Common RFP mistakes that erode leverage

Three RFP mistakes recur across deals that fail to convert the RFP into leverage. The first is the RFP scoped against the entire RISE bundle, with bidders asked to replace the full SAP stack. No credible bidder responds to this scope, and the RFP produces no benchmark. The fix is to scope the RFP against the components where alternatives credibly exist, and to leave the SAP application layer outside the RFP scope.

The second is the RFP positioned as a threat. The buyer side leads issue the RFP with the framing that SAP will be replaced if the RISE proposal does not close on acceptable terms. The SAP team responds with executive level concern rather than competitive bid posture, and the conversation becomes adversarial. The third is the RFP issued too late, with the bid responses arriving after the SAP team has hardened the closing posture. The bids are dismissed as too late to influence the RISE proposal, and the leverage is lost.

The RFP is the procedural mechanism that produces structural leverage

The RFP is not a tactic, it is a procedural mechanism.

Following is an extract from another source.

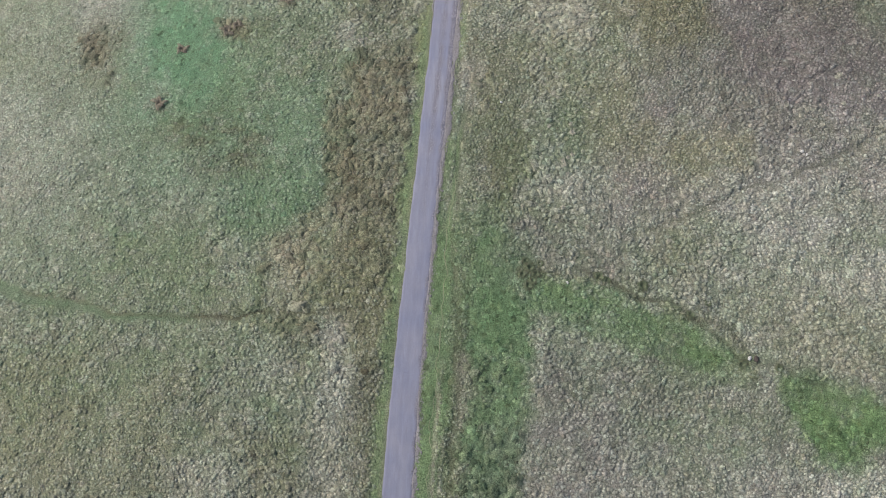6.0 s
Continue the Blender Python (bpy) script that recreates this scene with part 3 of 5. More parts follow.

It creates the conditions under which the SAP team must compete for the deal, with the competitive frame built component by component across the dimensions where alternatives exist. The RFP scoped correctly, sequenced correctly, with credible bidders and a defined evaluation methodology, consistently produces the structural concessions inside the RISE proposal that the buyer side leads would otherwise have to fight for inside the negotiation. The procurement governance is the leverage. The deal close runs inside the procurement frame rather than inside the SAP account team frame, and the contract that closes carries structural improvements that compound value across the seven year term. The RFP is the difference between a negotiation the buyer enters as incumbent and a negotiation the buyer enters as procurement principal.